Последнее многозначительное покашливание предназначалось их кошелькам. Довольные покупатели ждали “справедливого” возмездия. Фернан, понимая, что доказывать правоту бесполезно, тем не менее, попытался бы внести своё веское слово, если бы не реакция Ливио. Она поставила его в тупик.
Отстёгивая тряпичный кошель от своего пояса, растянувшегося поперёк облегчённой кольчуги, охранник развязал плотно завязанные тесёмки. Отсыпав горсть монет подставившему руку мелкому, он, стиснув зубы, отчитался: - Верн в верн. Как договаривались, болезный. Тот не отреагировав на оскорбление, ссутулил худощавые плечи и махнул громиле. Они откланялись перед стражей и поспешили прочь, потому что у доблестных служителей правопорядка нехорошо блеснули глаза при виде груды верн’а’конов.
Ливио тоже не мешкал.
Он поклонился удивлённо нахмурившему брови начальнику патруля, и из его руки перекочевало ещё несколько звонких кругляшей. Начальник, разнервничавшись, собирался одёрнуть зарвавшегося взяткодателя, но граф вовремя ввернул: - За вашу доблесть и бдительность, стражи порядка. Устройте же достойный отдых себе и подчинённым. - Одобрительный ропот среди уже сдвинувших оружие стражников ознаменовал маленькую победу Фернана.
По мере удаления довольного патруля к графу приходила уверенность в нереальности происходящего. Слишком многое свалилось на них за несчастные полдня их прогулки по Миджару. Множество совпадений, никак не умещавшихся в его голове.
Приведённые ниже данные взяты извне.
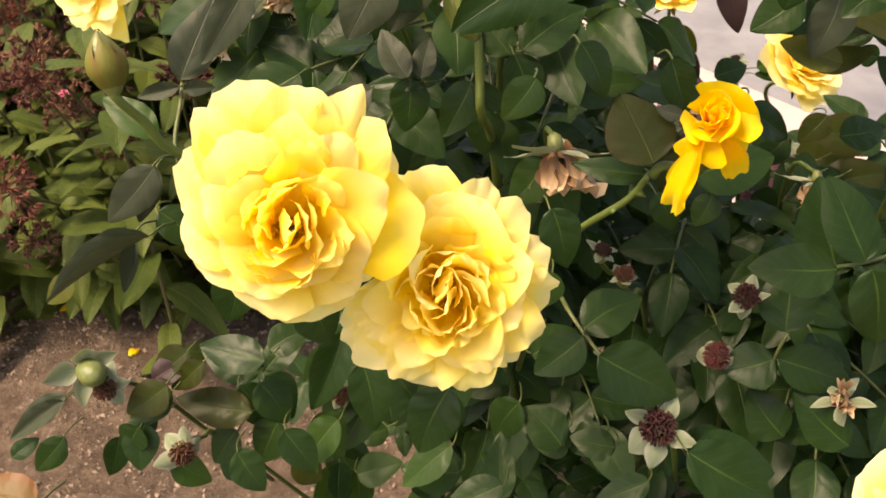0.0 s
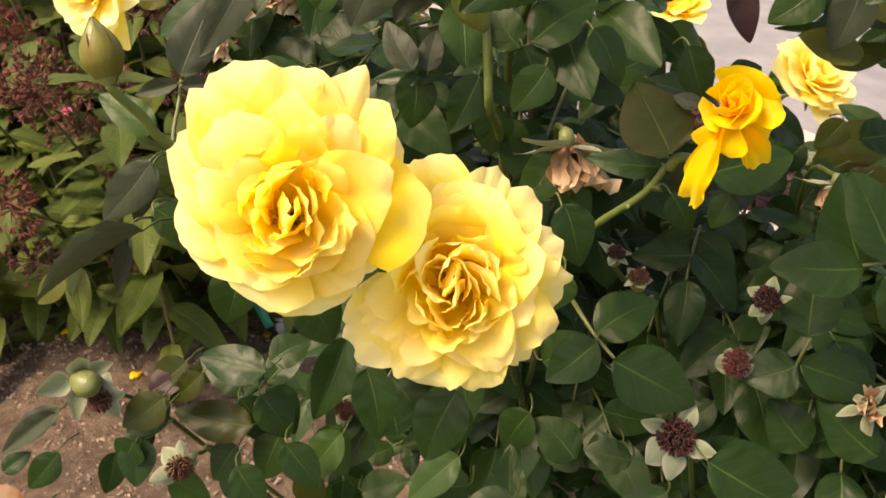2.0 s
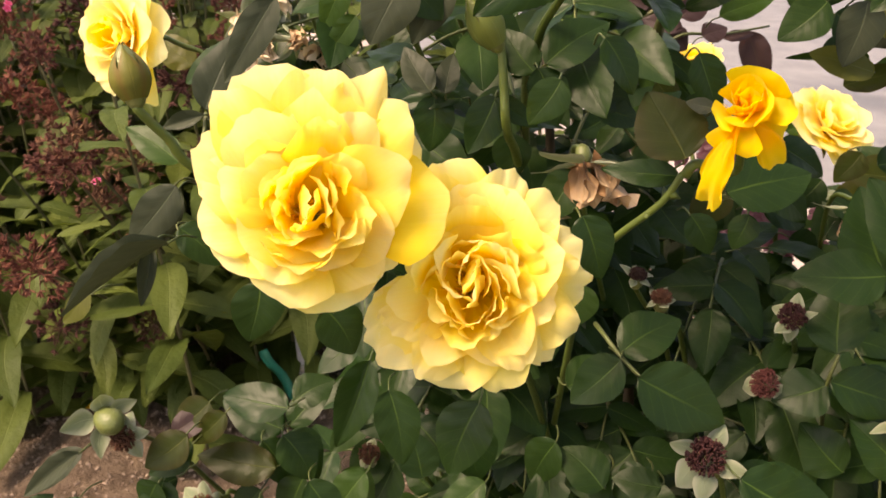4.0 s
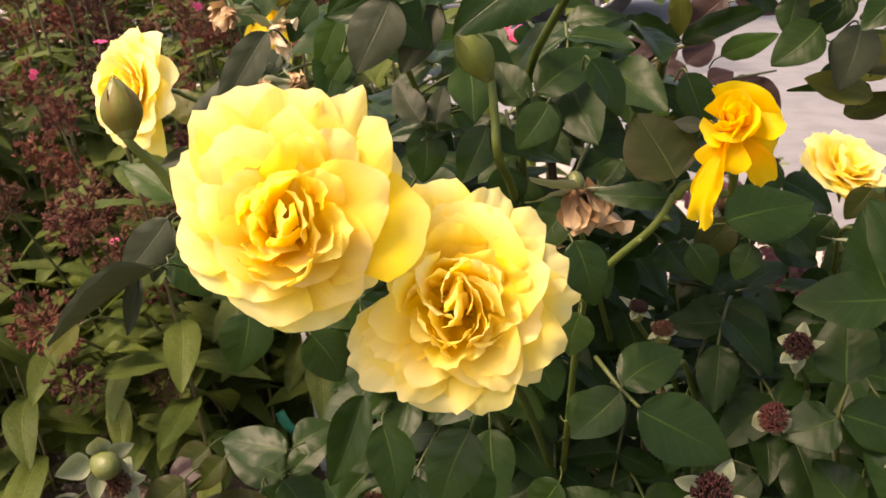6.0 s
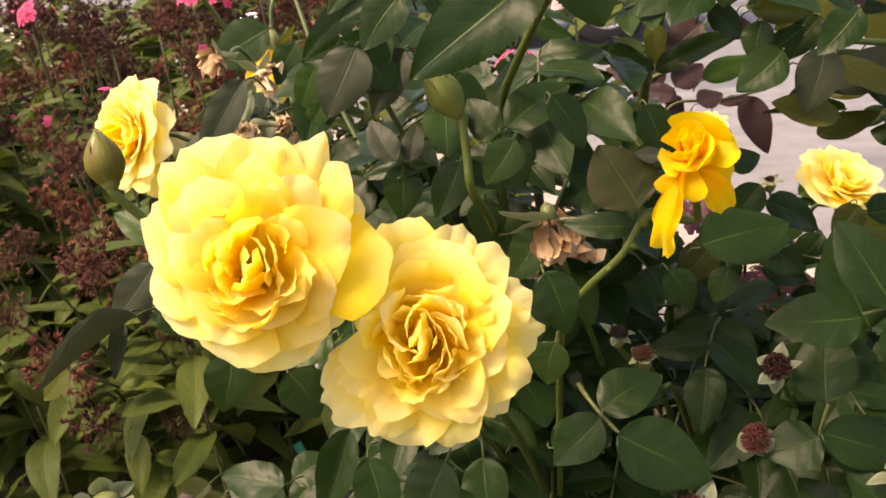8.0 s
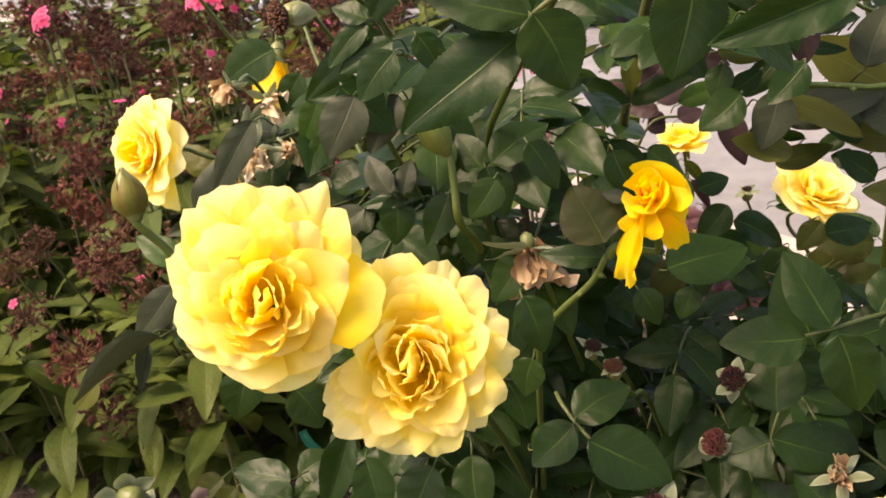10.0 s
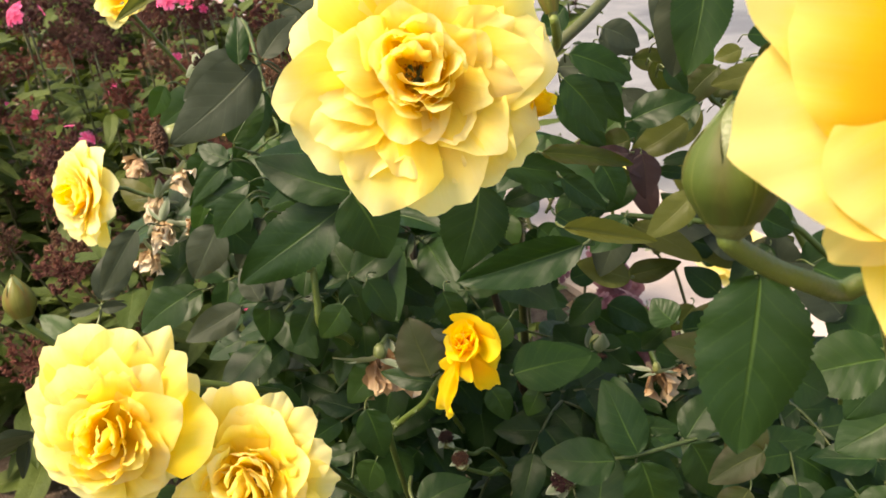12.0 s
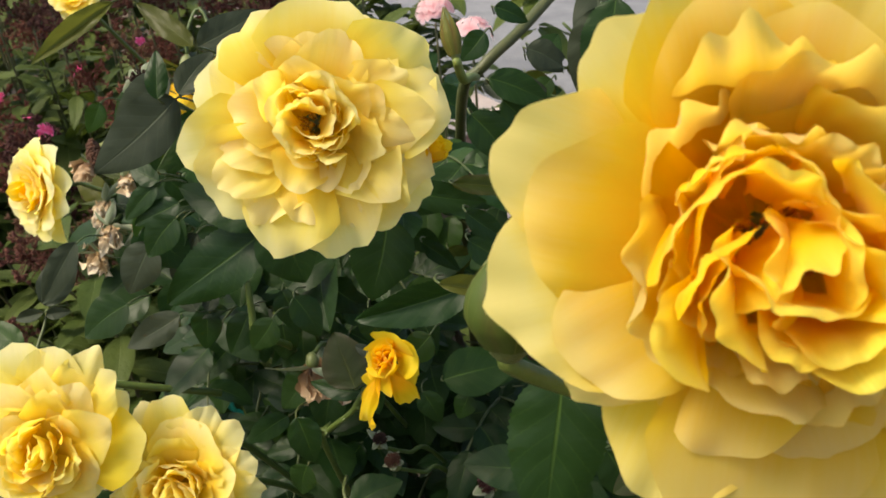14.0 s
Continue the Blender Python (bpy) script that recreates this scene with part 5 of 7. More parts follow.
leaf(bush, (0.056, 0.410, 0.554), (0.037, 0.401, 0.531), 0.80, up=(-0.06, -0.77, 0.64))
leaf(bush, (0.056, 0.376, 0.544), (0.067, 0.366, 0.515), 0.75, up=(-0.09, -0.74, 0.67))
leaf(bush, (0.059, 0.374, 0.508), (0.052, 0.368, 0.488), 1.05, up=(-0.07, -0.70, 0.71))
leaf(bush, (0.100, 0.363, 0.576), (0.087, 0.382, 0.604), 0.98, kind="bronze", fold=0.1, up=(-0.16, -0.79, 0.59))
leaf(bush, (0.101, 0.377, 0.563), (0.066, 0.382, 0.567), 0.43, up=(-0.13, -0.77, 0.62))
leaf(bush, (0.113, 0.368, 0.598), (0.101, 0.373, 0.600), 0.63, kind="grey", up=(-0.18, -0.80, 0.58))
leaf(bush, (0.155, 0.473, 0.509), (0.198, 0.482, 0.514), 0.73, up=(-0.24, -0.75, 0.62))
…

Из ступора его вывел охранник: - Не стой столбом, черноволосый. Пора уже в путь дорогу. Я тебе тут коня притащил, так, что изволь прокатиться. Опробовать, так сказать.
- Ты сама галантность, Ливио. - Огрызнулся граф. Да, да, правда! Когда они отходили от конюшен, Ливио нашёл в стойле и сбежавшего гнедого Фернана. Крепыш, сверкая ухмылкой на пол - улицы, потрепал тогда по холке гнедого и вручил поводья графу. Их давешний приятель, глуховатый сторож пересчитывал, верны, приговаривая: - И главное, гляжу, стоит... не то чтобы красавец, но вполне годный конь! Так ещё и стоит с сумкой на крупе. Не чтобы я лазал в ней, но проверить, то стоило! В общем, я завёл его в стойло. Надеялся, что хозяин найдётся. И хозяин нашёлся! Вот и весь сказ.
Старик в тот миг ушёл восвояси, радостно, ковыляя. Такого навара ему не доводилось видеть со времён далёкой молодости. Обшарпанные тысячами тысяч ног булыжники напруженной мостовой глухо вздохнули, оставляя лишь двух людей и вновь обретённых лошадей портить их облицовку. Фернан, сияя улыбкой, протянул руку: -Ты вернул мне Двадцатого, Ливио, и к тому же с багажом. Безмерно благодарен. Ливио, отклонив рукопожатие, буркнул: - Мало ли ты кому её жал. Убери лапу, чтоб пусто тебе было. По коням. Фернан попросил его задержаться, и предложил догнать тех двух проходимцев, которые кинули их на коня Ливио и на деньги. - Чтобы всякая голь перекатная вовлекала нас в свои афёры и выходила из них, сухими из воды? По-моему, мы не имеем права спускать дело с рук! Охранник короля возразил: - Ну да, они выставили нас перед стражей, ворами купленной нами же лошади! И что? Ясен пень, что они дали немного деньжат страже, чтобы те без разбору, полезли выяснять с нами отношения. Но мы, же не можем останавливаться всякий раз, когда нас пытаются сделать идиотами! У нас, между прочим, прямой приказ короля! А деньжата не проблема. Пускай радуются, что им удалось нас облапошить. - Он зло ухмыльнулся в лицо Фернану. - Я то и сам не подарок! Взял с них втридорога за продажу моего Ливио, так что, по сути, мы ничего и не потеряли. Повторюсь ещё раз: по коням!
Они взлетели на своих верных четвероногих подручных и те поскакали, понукаемые командами своих хозяев. Грязные ошмётки летели на случайных прохожих и те бросались обоснованными ругательствами. Наконец - то последние два Сектора минули, и спутники выбрались из тесных оков хоть и такого крупного, но всё же отягощающего города, как Миджар. Их ждало приключение и его дыхание струей прохлады обдавало разгорячённые конечности.
Три пожилых матроны, неведомым образом забредшие в Сектор Развлечений, горячо обсуждали интересующую их тему. Заводилой разговора была самая высокая, сухопарая, с поджатыми губами, резко контрастировавшими с развесёлой публикой. Она судачила о чём - то со своими товарками, явно жёнушками не последних людей Миджара.